Archive for August, 2006

Cherry Way & Smithfield, near Weiner World, Downtown:

Stan the Flahr Man: Beautyfull flahrs here, I got beautyfull roses. Buy your wife some flahrs.
Or your girlfriend. Or your mistress. Beautyfull flahrs.

- Overheard by Zelda

Carnegie Pulse Staff Meeting, CMU. First Day of Classes:

Junior: Hey, are there any freshmen in the room?
Senior: No, all our new reporters are sophomores and juniors.
Junior: OK, cool. I have an announcement- maybe even an article I could write. I am tired of these fucking freshmen.

- Overheard by TheConnor

Habachi Table, Young Bin Kwan Restaurant Korean Restaurant, Bloomfield:

Yinzer #1: You think they got ice cream here?
Yinzer #2: What do you think this is, Isaly’s?

— Overheard by McArdle

Starbucks, 6th & Penn Aves, Dahntahn. Morning:

Disheveled Man: Your shoes are untied.
Businessman: Oh, thank you.
Disheveled Man: [beaming] Don’t thank me; thank AA!

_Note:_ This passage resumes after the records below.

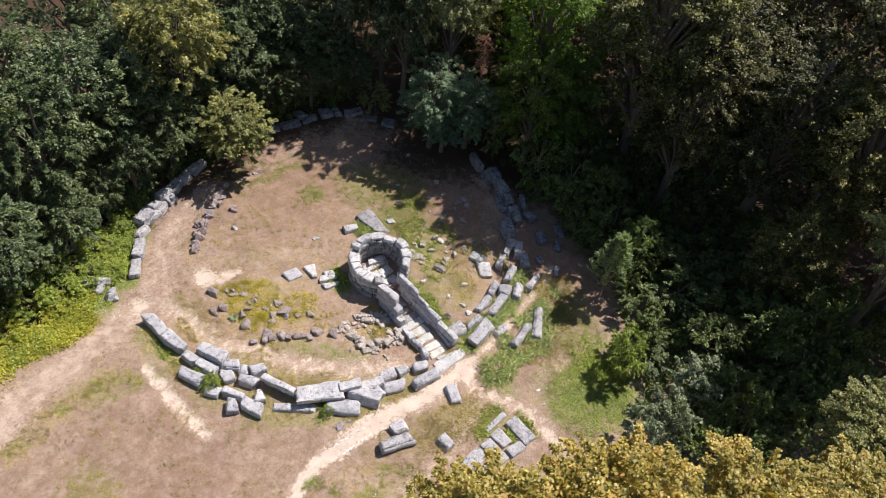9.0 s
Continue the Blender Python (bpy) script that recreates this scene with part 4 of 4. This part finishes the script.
def curved_block(a0, a1, r0, r1, z0, z1, rough=1.0):
    """A block of a ring wall between two angles (degrees), two radii and two heights, its edges worn and broken."""
    BLOCKS[0] += 1
    rng = random.Random(BLOCKS[0])
    L, W, H = radians(a1 - a0) * (r0 + r1) / 2, r1 - r0, z1 - z0
    r = 0.035
    pts, faces = lattice(L, W, H, r, 0.09)
    seed = Vector((rng.uniform(-60, 60), rng.uniform(-60, 60), 0))
    tilt, lean, flare = rng.uniform(-0.10, 0.10) * rough, rng.uniform(-0.06, 0.06) * rough, rng.uniform(-0.05, 0.05) * rough
    half = (L / 2, W / 2, H / 2)
    cuts = []
    for _ in range(4):
        n = Vector((rng.choice((-1, 1)) * rng.uniform(0.2, 1), rng.choice((-1, 1)) * rng.uniform(0.2, 1), rng.uniform(0.0, 1.0))).normalized()
        cuts.append((n, sum(abs(a) * h for a, h in zip(n, half)) - rng.uniform(0.02, 0.10) * rough))
    out = []
    for u, v, w in pts:
        p = Vector(((u - 0.5) * L, (v - 0.5) * W, (w - 0.5) * H))
        inner = Vector([max(-h + r, min(h - r, q)) for q, h in zip(p, half)])
        way_out = (p - inner).normalized()
        p = inner + way_out * r
        for n, reach in cuts:
            over = p.dot(n) - reach
            if over > 0:
                p -= n * over
        up = 0.5 + p.z / H
        p.z += up * (tilt * p.x + lean * p.y / W)
        p.y += flare * p.x / L
        q = p + seed
        n = noise.noise(q * 2.0) * 0.05 + noise.noise(q * 5.5) * 0.03
        edge = (u in (0, 1)) + (v in (0, 1)) + (w in (0, 1))
        chip = max(0.0, noise.noise(q * 3.4 + Vector((5, 5, 5))) - 0.05) * 0.2 if edge > 1 else 0.0
        p += way_out * rough * (n - chip)
        ang = radians((a0 + a1) / 2) + p.x / ((r0 + r1) / 2)
        rad = (r0 + r1) / 2 + p.y
        out.append(Vector((rad * math.cos(ang), rad * math.sin(ang), (z0 + z1) / 2 + p.z)))
    return mesh_of("block", out, [tuple(reversed(f)) for f in faces], True)


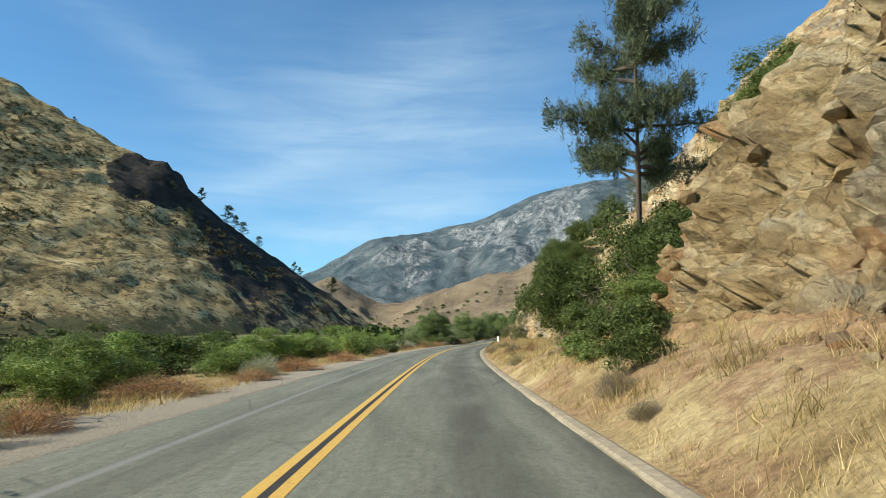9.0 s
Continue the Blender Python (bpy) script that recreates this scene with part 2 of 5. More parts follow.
def make_ground():
    mat, nt, bsdf, pos = material("dry_ground")
    zone = attribute(nt, "zone")
    sep = nt.nodes.new("ShaderNodeSeparateColor")
    nt.links.new(zone.outputs["Color"], sep.inputs[0])
    rock, grain, seam = rock_colour(nt, pos)
    straw, fine = grass_colour(nt, pos)
    gravel = ramp(nt, noise_at(nt, pos, 22.0, 6, 0.8), [(0.3, (0.20, 0.165, 0.12)), (0.5, (0.36, 0.305, 0.225)), (0.7, (0.50, 0.43, 0.33))])
    wob = calc(nt, "MULTIPLY", calc(nt, "SUBTRACT", noise_at(nt, pos, 1.1, 6, 0.7), 0.5), 1.3)
    rock_mask = remap(nt, calc(nt, "ADD", sep.outputs[0], wob), 0.40, 0.56)
    grit_mask = remap(nt, calc(nt, "ADD", sep.outputs[1], calc(nt, "MULTIPLY", wob, 0.6)), 0.42, 0.58)
    green = ramp(nt, noise_at(nt, pos, 0.8, 6, 0.7), [(0.3, (0.07, 0.075, 0.03)), (0.6, (0.22, 0.19, 0.09))])
    # iron-stained ledges
    stain = remap(nt, calc(nt, "ADD", zone.outputs["Alpha"], calc(nt, "MULTIPLY", wob, 0.5)), 0.35, 0.65, 0.0, 0.85)
    iron = ramp(nt, noise_at(nt, pos, 0.9, 7, 0.7, 0.6, (1, 0.8, 2)), [(0.34, (0.070, 0.040, 0.028)), (0.48, (0.165, 0.092, 0.052)), (0.58, (0.33, 0.17, 0.068)), (0.68, (0.50, 0.33, 0.165))])
    rock = blend(nt, stain, rock, iron)
    col = blend(nt, rock_mask, straw, rock)
    col = blend(nt, remap(nt, calc(nt, "ADD", sep.outputs[2], wob), 0.4, 0.6), col, green)
    col = blend(nt, grit_mask, col, gravel)
    nt.links.new(col, bsdf.inputs["Base Color"])
    h = calc(nt, "ADD", calc(nt, "MULTIPLY", fine, 0.09), calc(nt, "MULTIPLY", grain, rock_mask))
    bump(nt, bsdf, h, 1.0, 1.0)
    return mat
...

- Overheard by “Venti Skim Chai for Meegan.

Baggage Claim, Pittsburgh International Airport.
A thin woman with crutches passes, her daughter in tow:

College Kid #1: Wow… she was hot. And, like, she’s got crutches, so she can’t run away fast.
College Kid #2: She’s perfect for you then.
College Kid #1: And she’s skinny too.
College Kid #2: So she’d be like, Skim MILF?
College Kid #1: You bastard.

- Overheard by TheConnor

Inner City Perceptions, PCTV:

Brother John: I have seen West Indians, I have seen Out-West Indians, and I have seen Indians from India, but I’ve never seen a red man.

- Overheard by mumbling scrapwaver

Hot Dog Stand, Kennywood:

Little Girl:
Can I call to complain about the ice cream man?
Mother: No…
Little Girl: He gave me a popsicle yesterday, and it was melting!

- Overheard by M.Davies

Post office, Bouquet St., Oakland.
A Man’s voice erupts from behind the door to the manager’s office:

Man: For every hot girl out there, there’s a guy who wants to fuck her. But for every one of those guys, there’s a guy who won’t put up with her shit.

- Overheard by Doom Kitty

Dance Floor, Lava Lounge, Southside:
Blonde Chick to Jeans Guy: Well, my ex-boyfriend is smaller than you, and he could do it.

— Overheard by Wendy D.

Women’s Restroom, Harp & Fiddle, the Strip:
Girl in Stall #1: Sleeping with Chris was the best thing I’ve done.
Girl in Stall #2: Yeah, I know. We have so much bling on.
Girl in Stall #1: Can you say “Bling-Bling”?